Recent leaked documents in the UK have brought to the fore arguments about what should be included in the idea of “things that we can trade”. In this case, the argument was about whether or not we should lock in the privatisation and marketisation of the NHS and give US companies a more or less permanent guarantee of access to that market. Similar arguments are ongoing across areas including ‘intellectual property’ (ideas, research, inventions), regulations and industrial policy, to name but a few.
However, it is rare to find anyone questioning the idea that the trade regime should apply to goods, indeed it sounds positively Luddite to even suggest it. We have been making and trading objects for almost as long as we can build histories of people, of course they should form part of the trade regime, or so the argument goes. The critiques that do exist tend to question not trade in goods itself but the sustainability of long-distance trade, and urge localisation to reduce carbon emissions and boost local economies.
Yet, it is also difficult to identify anything that could be dealt with exclusively by the logic of trade, with no interventions from perspectives of social and environmental justice. Even objects as relatively uncomplicated as a spoon or a t-shirt require a broader approach: both involve complex supply chains which prompt questions such as: where did the wood or metal for the spoon or the cotton for the t-shirt come from? Who mined the metal or cut the wood or grew the cotton? What were their working conditions and those of the people in the factories that produced them?
An object, like a service, an idea or a regulation, almost inevitably embodies a significant portion of the personal, for better or worse. People expended their time all along the supply chain to produce the thing: if they were very lucky, their labour was compensated for adequately, though for the majority of workers in supply chains, this is unlikely. The workers probably underwent at least a few years of publicly-provided education which equipped them to work in the factories, they have families to take care of and who provide the reproductive labour that allows them to continue to work. There was an impact on the local environment and so on.
This has been brought home to me by a new and entirely uncool hobby I have adopted: crochet. The photo is of a crocheted scarf. I made it because I like the process of thinking about colour and pattern and having a finished, useable thing at the end of that process. It’s also easy to pick up and put down: I can do it watching TV or listening to the radio and I can easily abandon it if I need to deal with a phone call or my young son waking up.

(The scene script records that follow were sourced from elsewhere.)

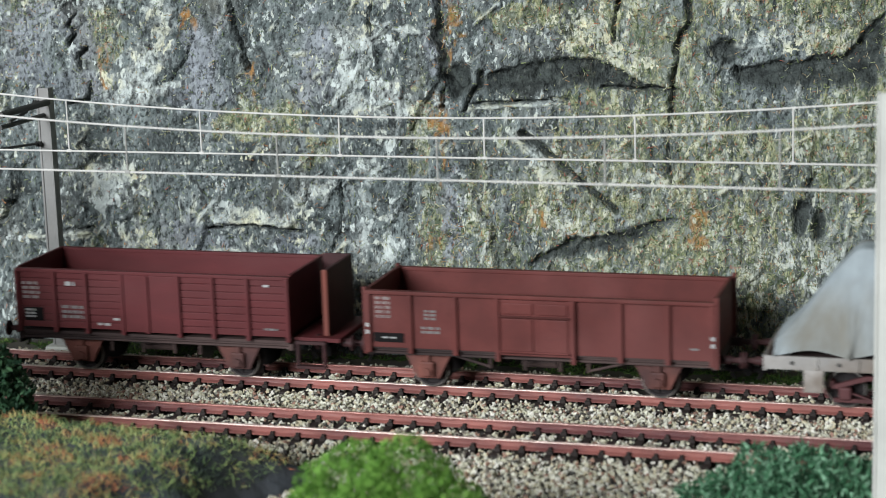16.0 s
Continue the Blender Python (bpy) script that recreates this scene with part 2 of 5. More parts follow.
def build_room():
    """Plain unseen walls round the layout; the added area lamp shines from an added opening behind the viewer."""
    # dark paint keeps the light bounced by these unseen walls low
    paint = mat("matt_grey_wall_paint", (0.09, 0.09, 0.087), 0.9, 0, 0.08, 2, 60)
    x0, x1, y0, y1, top = -3000, 3000, -2490, 2980, 1800

    def wall(name, *dims):
        tagged(new(name, mesh_of(name, box(bmesh.new(), *dims), paint)), "plain grey room wall", "wall", kind="structure")

    wall("wall_west", x0 - 60, x0, y0 - 60, y1 + 60, -12, top)
    wall("wall_east", x1, x1 + 60, y0 - 60, y1 + 60, -12, top)
    wall("wall_north", x0, x1, y1, y1 + 60, -12, top)
    # the south wall leaves an opening for the added lamp
    wx0, wx1, wz0, wz1 = -2165, -435, 520, 1460
    wall("wall_south_west", x0, wx0, y0 - 60, y0, -12, top)
    wall("wall_south_east", wx1, x1, y0 - 60, y0, -12, top)
    wall("wall_south_sill", wx0, wx1, y0 - 60, y0, -12, wz0)
    wall("wall_south_head", wx0, wx1, y0 - 60, y0, wz1, top)
    tagged(new("ceiling", mesh_of("ceiling", box(bmesh.new(), x0 - 60, x1 + 60, y0 - 60, y1 + 60, top, top + 40), paint)), "plain dark grey room ceiling, out of view", "ceiling", kind="structure")


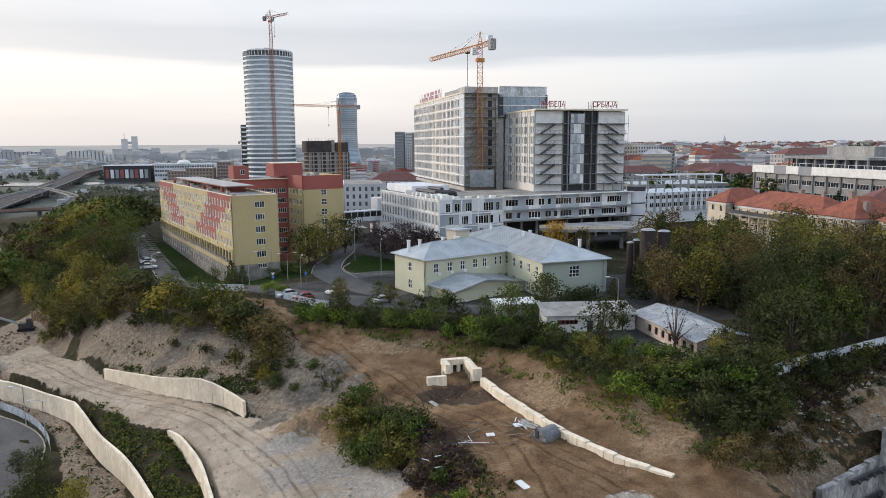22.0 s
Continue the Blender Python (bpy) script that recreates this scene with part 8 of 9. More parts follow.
# ---- the far city and the horizon ----
def city(name, label, seed, count, spot, walls, roofs, size, heights, base=-6, pitched=0.5):
    """Many far houses as one mesh: walls with window slots, pitched or flat roofs."""
    rg = random.Random(seed)
    bm = bmesh.new()
    made = 0
    while made < count:
        p = spot(rg)
        if p is None:
            continue
        x, y, lift = p
        w, d, h = rg.uniform(*size), rg.uniform(size[0], (size[0] + size[1]) / 2), rg.uniform(*heights) + lift
        a = rg.choice((0.0, 0.2, -0.3, 0.8, 1.1)) + rg.uniform(-0.1, 0.1)
        ca, sa = math.cos(a), math.sin(a)
        mi = rg.randrange(len(walls))
        n0 = len(bm.verts)
        box(bm, -w / 2, w / 2, -d / 2, d / 2, base, h, mi)
        storeys = max(1, int(h - lift) // 4)
        if h - lift > 12:
            for k in range(min(storeys, 8)):
                z = h - 2.4 - k * 3.6
                box(bm, -w / 2 - 0.15, w / 2 + 0.15, -d / 2 - 0.15, d / 2 + 0.15, z - 0.8, z + 0.7, len(walls) + len(roofs))
        ri = len(walls) + rg.randrange(len(roofs))
        if rg.random() < pitched:
            r = min(w, d) * 0.28
            q = [bm.verts.new(c) for c in ((-w / 2 - 0.4, -d / 2 - 0.4, h), (w / 2 + 0.4, -d / 2 - 0.4, h), (w / 2 + 0.4, d / 2 + 0.4, h), (-w / 2 - 0.4, d / 2 + 0.4, h), (-w / 4, 0, h + r), (w / 4, 0, h + r))]
            for f in ((0, 1, 5, 4), (1, 2, 5), (2, 3, 4, 5), (3, 0, 4)):
                bm.faces.new([q[i] for i in f]).material_index = ri
        else:
            box(bm, -w / 5, w / 8, -d / 5, d / 5, h + 0.05, h + 2.4, mi)
        bm.verts.ensure_lookup_table()
        for v in bm.verts[n0:]:
            u, t = v.co.x, v.co.y
            v.co.x, v.co.y = x + u * ca - t * sa, y + u * sa + t * ca
        made += 1
    me = bpy.data.meshes.new(name)
    bm.to_mesh(me)
    bm.free()
    for mt in list(walls) + list(roofs) + [GREYP]:
        me.materials.append(mt)
    return tagged(new(name, me), label, "houses", kind="stuff")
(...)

For me the act of producing a textile object is also linked to my family and cultural heritage. My great grandad was a trader in ‘shoddy’ (a cheap kind of yarn made from the shredded fibre of waste woollen cloth) in a small town called Osset in West Yorkshire. This was at the end of the UK’s period of dominance as a source of textiles. The industry has declined to almost nothing but there are still some yarn manufacturers in places like Guiseley and Halifax. Life growing up in Leeds was connected to the history through school trips and family outings to places like Salt’s Mill, now a UNESCO world heritage site which only stopped producing textiles in 1986, or the Halifax Piece Hall, built in 1779 to trade ‘pieces’ (30 yard lengths) of cloth.

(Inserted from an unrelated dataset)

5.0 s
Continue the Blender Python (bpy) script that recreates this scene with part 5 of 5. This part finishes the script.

The history of the textiles industry in the UK was also my entry point for understanding many of the issues that continue to agitate civil society today. The most obvious is working conditions: Titus Salt was reacting to the poor working conditions he saw in other mills when he designed his own mill and model village, which included decent housing, schools and churches. There is also the contrast between the relatively detailed histories of the large mills and mill-owners and the limited histories of the workers. Production that was happening outside of the mills also receives limited attention: there is for example little information about the origins of crochet. One theory is that this is because the technique in fact only dates back to the 18th century but this seems unlikely given that there is evidence of it being used in places as far apart as Peru and China. Another explanation is that it is an example of women’s work simply never being given enough importance to be documented.

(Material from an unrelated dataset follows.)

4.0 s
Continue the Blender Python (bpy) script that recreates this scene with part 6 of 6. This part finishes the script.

The trade regime takes no account of the historical or cultural importance of goods, indeed it struggles to recognise the role of workers, domestic work and public services in value chains. Goods are reduced to a mind-boggling series of numbers: crochet is referred to many times, including ‘5804 Tulles and other net fabrics’, ‘5808 Braids in the piece’, ‘6001 Pile fabrics’ and ‘6002 Other knitted or crocheted fabrics’. As it happens, were I to try and trade my scarf internationally, it would probably fit under ‘6214 Shawls, scarves, mufflers, mantillas, veils and the like’ – those final three words suggest that the person tasked with coming up with the codes had lost the will to live by the time they got to scarves.
The baffling codification of goods would be enough to stop me seeking to trade my scarf internationally. But even if I jumped through that hoop, there are other reasons why this good is destined to exist outside of the world of trade. In order to sell my scarf, I would need to decide on a price for it. When it’s finished, it will have taken me fifty hours to make (and will probably have caused me to develop RSI). Paying myself minimum wage and covering the cost of materials, I would have to sell it for at least £460. There are probably people who would pay that much for a scarf, but I don’t know any of them. There is no prospect of me ‘benefiting from economies of scale’, it will be some time before I consider making even one more of them.
I therefore offer this crocheted item to the IEL pop up collection as a reminder that much of life cannot be subjected to the logic of trade. Even mass-produced goods need to be seen through not just the narrow trade lens but also through those of social and environmental justice. Some goods are, like services and ideas, not ‘things to be traded’ but embodiments of histories and cultures that resist being given a monetary value.